Buybacks and dividends are NOT the same.
Dividend gives money to stock owners and buyback artificially boosts the price of stock during the buyback and only those who sell their stocks during the buybacks benefit from the buybacks.
Buybacks also enable executives to cash out options and reward even mediocre executives since if you can not create actual new shareholder value in the stock by running the company well just announce a buyback and you get rewarded even as a mediocre executive.
Further when buybacks have become pervasive then the buyback does not just lift individual stocks but the many buybacks lift the market as a whole or in part.
Its not sitting in ‘foreign banks’. See my other comment.
Using that repatriated cash for stock buybacks is the height of idiocy.
It is like burning 1 trillion dollars.
The tax laws should have been written so that if the company uses repatriated cash for stock buybacks they pay triple the normal tax.
Likewise using it for extra dividends should have been double the normal tax rate.
The low tax rate should have only been available for those companies that use the repatriated funds inside the company to enlarge or develop their business or improve the financial position of their company or pay down company debt.
There’s a big difference between “held abroad” and “held in the US but titled with offshore subsidiaries”. Most of the alleged “offshore cash” is actually the latter. Apple’s “offshore cash” is actually in Nevada and is managed on behalf of Apple’s foreign subsidiaries by Braeburn Capital, a subsidiary of Apple. If its drained from the US banking system and US dollar where it primarily exists at the moment, that’s a big problem for systemic solvency and for the deposit base of those institutions. How solvent will the US banking system look if its systemically drained of $1T+?
Share buybacks won’t drain deposits. It will simply shift them around.
What do the Eliott Wave guys say about this stage of the Market?
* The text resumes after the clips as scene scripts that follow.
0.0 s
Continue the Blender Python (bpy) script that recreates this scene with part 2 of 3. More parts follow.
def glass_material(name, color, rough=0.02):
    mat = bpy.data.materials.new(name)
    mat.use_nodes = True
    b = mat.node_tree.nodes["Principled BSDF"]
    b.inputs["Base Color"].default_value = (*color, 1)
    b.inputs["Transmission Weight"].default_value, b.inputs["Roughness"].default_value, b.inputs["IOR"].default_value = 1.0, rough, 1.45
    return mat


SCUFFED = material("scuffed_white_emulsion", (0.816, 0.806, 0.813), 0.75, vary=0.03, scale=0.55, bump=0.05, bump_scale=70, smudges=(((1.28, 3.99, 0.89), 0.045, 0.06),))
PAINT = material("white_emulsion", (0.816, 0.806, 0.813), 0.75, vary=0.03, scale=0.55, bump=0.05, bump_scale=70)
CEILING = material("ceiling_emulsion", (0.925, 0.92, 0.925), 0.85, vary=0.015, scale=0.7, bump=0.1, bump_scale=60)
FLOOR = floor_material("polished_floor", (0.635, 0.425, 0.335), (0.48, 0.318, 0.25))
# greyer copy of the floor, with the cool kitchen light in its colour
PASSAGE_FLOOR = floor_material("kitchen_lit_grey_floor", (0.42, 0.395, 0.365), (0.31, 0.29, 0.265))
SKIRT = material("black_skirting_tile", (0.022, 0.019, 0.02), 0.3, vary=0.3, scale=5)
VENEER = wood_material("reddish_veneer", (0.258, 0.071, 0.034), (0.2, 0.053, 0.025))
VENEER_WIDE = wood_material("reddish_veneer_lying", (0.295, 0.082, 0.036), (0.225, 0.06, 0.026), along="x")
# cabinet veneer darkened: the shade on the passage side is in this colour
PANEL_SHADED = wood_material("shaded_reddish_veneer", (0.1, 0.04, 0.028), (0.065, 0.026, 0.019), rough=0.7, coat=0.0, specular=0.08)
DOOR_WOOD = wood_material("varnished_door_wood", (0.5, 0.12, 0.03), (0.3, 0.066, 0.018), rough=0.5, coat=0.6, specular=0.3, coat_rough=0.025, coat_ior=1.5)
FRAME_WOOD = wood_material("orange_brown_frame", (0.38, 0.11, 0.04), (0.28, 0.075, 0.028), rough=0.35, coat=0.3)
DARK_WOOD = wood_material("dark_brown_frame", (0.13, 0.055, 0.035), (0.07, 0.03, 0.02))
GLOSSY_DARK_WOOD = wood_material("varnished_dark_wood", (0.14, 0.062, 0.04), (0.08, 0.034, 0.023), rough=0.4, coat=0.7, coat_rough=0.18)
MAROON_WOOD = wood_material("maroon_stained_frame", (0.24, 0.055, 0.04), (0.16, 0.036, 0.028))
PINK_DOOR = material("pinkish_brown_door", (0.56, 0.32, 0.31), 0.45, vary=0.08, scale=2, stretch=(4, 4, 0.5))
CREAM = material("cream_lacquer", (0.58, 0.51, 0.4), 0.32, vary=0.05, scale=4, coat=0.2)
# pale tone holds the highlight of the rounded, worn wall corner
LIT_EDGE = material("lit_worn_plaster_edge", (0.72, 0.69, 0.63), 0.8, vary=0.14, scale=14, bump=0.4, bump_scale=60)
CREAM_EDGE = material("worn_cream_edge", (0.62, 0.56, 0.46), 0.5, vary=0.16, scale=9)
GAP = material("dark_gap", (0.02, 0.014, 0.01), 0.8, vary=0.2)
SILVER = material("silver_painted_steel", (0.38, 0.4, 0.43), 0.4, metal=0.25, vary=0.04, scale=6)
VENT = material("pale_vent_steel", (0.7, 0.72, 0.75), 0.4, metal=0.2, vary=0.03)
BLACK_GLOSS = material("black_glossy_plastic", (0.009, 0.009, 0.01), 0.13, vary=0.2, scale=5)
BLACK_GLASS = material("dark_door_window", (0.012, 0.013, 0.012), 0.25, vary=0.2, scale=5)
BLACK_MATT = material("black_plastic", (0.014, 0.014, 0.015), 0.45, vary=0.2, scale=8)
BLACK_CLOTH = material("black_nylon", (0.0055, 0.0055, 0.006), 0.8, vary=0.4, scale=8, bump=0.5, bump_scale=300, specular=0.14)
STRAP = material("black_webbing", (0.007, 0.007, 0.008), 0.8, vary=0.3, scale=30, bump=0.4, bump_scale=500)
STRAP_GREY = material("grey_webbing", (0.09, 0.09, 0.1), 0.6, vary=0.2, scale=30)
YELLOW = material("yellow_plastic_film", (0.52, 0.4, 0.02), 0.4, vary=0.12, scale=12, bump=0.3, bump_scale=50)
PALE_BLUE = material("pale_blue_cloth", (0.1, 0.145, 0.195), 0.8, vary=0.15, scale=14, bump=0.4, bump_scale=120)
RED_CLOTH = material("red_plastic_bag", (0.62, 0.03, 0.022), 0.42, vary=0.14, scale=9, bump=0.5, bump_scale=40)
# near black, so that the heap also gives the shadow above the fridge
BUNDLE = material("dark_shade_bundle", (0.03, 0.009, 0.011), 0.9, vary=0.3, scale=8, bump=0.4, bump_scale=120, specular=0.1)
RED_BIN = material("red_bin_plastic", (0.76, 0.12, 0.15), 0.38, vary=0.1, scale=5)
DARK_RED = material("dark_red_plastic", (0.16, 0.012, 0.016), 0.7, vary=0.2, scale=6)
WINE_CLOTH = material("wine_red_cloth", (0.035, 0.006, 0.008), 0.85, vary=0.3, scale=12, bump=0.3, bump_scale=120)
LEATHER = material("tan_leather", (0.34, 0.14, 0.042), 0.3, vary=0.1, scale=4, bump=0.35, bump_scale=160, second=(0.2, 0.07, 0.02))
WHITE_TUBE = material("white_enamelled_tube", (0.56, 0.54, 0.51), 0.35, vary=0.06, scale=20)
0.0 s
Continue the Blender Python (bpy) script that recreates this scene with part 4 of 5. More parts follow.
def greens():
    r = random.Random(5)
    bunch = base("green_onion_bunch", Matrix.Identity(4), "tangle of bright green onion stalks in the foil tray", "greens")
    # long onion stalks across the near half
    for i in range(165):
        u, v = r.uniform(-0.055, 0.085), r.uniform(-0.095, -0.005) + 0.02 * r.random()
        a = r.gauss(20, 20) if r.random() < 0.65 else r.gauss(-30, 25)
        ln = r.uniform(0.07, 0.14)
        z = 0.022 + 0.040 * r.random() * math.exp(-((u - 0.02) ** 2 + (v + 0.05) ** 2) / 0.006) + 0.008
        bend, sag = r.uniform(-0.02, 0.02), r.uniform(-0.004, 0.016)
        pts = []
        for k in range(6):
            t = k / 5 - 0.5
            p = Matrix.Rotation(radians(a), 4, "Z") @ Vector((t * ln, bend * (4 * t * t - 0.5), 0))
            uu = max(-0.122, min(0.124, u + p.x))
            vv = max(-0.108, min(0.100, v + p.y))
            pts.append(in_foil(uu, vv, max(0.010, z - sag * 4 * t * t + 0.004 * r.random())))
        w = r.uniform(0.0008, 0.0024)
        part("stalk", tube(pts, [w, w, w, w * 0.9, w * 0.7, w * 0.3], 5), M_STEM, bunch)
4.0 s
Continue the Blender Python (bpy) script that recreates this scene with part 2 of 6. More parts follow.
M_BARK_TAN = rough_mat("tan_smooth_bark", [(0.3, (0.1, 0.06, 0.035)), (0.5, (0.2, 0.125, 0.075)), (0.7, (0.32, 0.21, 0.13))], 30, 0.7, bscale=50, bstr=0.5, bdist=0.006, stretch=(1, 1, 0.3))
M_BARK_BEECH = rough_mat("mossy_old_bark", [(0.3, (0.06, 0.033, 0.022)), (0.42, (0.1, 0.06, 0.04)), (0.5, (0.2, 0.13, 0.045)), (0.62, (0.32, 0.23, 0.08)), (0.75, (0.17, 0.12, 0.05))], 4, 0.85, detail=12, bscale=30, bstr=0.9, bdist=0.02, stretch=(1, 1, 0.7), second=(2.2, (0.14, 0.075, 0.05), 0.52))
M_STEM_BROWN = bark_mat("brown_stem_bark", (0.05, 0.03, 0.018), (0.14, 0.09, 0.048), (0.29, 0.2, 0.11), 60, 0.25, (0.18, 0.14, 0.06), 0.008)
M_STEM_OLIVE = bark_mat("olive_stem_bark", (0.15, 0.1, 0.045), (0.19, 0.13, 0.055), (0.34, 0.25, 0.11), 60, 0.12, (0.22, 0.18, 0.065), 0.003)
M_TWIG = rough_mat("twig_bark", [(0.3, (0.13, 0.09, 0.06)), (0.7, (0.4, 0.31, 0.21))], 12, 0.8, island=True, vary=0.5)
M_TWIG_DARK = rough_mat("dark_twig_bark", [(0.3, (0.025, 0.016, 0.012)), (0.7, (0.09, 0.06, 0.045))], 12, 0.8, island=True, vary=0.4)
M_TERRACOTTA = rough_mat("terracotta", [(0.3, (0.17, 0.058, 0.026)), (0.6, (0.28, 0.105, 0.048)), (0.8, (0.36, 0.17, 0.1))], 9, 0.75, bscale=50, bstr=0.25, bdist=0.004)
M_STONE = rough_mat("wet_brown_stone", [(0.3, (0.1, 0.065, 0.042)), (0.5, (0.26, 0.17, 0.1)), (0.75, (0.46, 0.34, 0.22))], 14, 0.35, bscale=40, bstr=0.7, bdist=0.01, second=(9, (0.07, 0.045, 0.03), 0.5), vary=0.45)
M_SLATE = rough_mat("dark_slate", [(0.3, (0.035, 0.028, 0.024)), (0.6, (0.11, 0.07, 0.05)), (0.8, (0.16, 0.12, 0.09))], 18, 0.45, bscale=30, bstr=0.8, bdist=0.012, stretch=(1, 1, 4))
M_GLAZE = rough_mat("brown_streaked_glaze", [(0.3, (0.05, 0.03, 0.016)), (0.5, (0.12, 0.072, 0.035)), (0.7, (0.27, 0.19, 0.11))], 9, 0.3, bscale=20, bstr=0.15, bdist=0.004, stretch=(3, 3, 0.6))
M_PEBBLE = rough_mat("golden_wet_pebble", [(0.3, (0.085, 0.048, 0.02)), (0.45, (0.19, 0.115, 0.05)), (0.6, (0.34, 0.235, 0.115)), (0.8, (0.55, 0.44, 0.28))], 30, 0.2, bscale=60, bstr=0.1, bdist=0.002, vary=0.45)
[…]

It’s been awhile, Mish, since you’ve done a piece on this.
Maybe because eventually most Elliot Wave guys realize that the only correct way to interpret them is in retrospect. A lot of good that does!
It’s the best place for cash, and you criticize them for making the best decision. Why?
It’s the best place for cash – until the next recession hits and their cash flows crater and they can no longer service the debt they issued to buyback the shares at these astronomical valuations. At that point the equity is worth ZERO, or close to it.
But I’m sure everyone will have already sold by then. LOL….
The big corps with real assets are better than govt bonds with no collateral. Govt’s default all the time, but companies with plants, property, equipment, and IP are a safer havens in times like this, and the smart money understands this fact.
Using too much leverage is not the same as using repatriated cash. Again, I will ask, where else would you park cash?
“It’s the best place for cash, and you criticize them for making the best decision.”
It’s the best place for cash as long as one gets out the exit before the rush. Capital flows in two directions- in, then out. Armstrong may be right about his potential 40,000 DOW, but the NIkkei also went to about 40,000 and fell some 80% after that.
The G20 changed the rules for depositors in 2014. Obviously, there is a major financial crisis coming.
True. There is a major reset coming, but many have missed this move because they are US-centric. I’m not saying that trading this market is easy, but it helps to see the bigger picture, which includes understanding that it is a rising dollar that forces the reset, not a falling dollar. The collapse always starts in the periphery and spreads to the core.
You possess bizarre logic. In my day it made sense to buy low, sell high but that now appears to have been turned on its head: the higher stock prices go the more money that gets spent on buybacks — and people you like cheer.
This is nothing more than companies buying $10 stocks for $20 i.e. a loss for shareholders and a win for executive pay. Charles Darwin would be rolling in his grave at the idiocy of it all.
Darwin is resting peacefully knowing the fittest of minds are surviving. This is not your daddy’s market. Fundy’s mean little in a world where the only safe haven is the dollar. Why do you criticize those that recognize the obvious?
Share buybacks are nothing more than a grotesque incentive for accounting control fraud. Corporate executives make out like bandits while the employees and the broader public get screwed.
How are employees and the public screwed? Businesses are not charities. Please do tell me a better place to park cash.
Stock buybacks are an idiotic waste of money and should be BANNED because currently stock buybacks are done when stocks are high so stock buybacks are a WASTE of shareholders money that are only done to give the directors of the company bigger paydays.
Even more idiotic is issuing debt to do stock buybacks because those companies are in deep trouble once the eventual recession comes and demand drops and profit margins drop and refinancing becomes more difficult and financing costs rise so rollover of debt becomes difficult or impossible.
Every CEO doing stock buybacks shows that they are without ideas and should be FIRED after proposing stock buybacks but for some reason ordinary investors have been made to believe that stock buybacks are a good idea.
Stock buybacks increase the profits per share so they make beats easier so even mediocre CEO’s just treading water can FAKE like they know what they are doing but when there are losses and less stocks that also works the other way around and leads to higher losses per share.
If a company has too much money and their CEO does not have any ideas the money should be returned to shareholders through dividends.
All else being equal, that level of buybacks would raise earnings/share by 4%.
The “Last Hurrah” for this bull market.
The last hurrah will come after the soveriegn debt crisis spreads from Europe to Japan, and the dollar and stocks force another G20 emergency reset.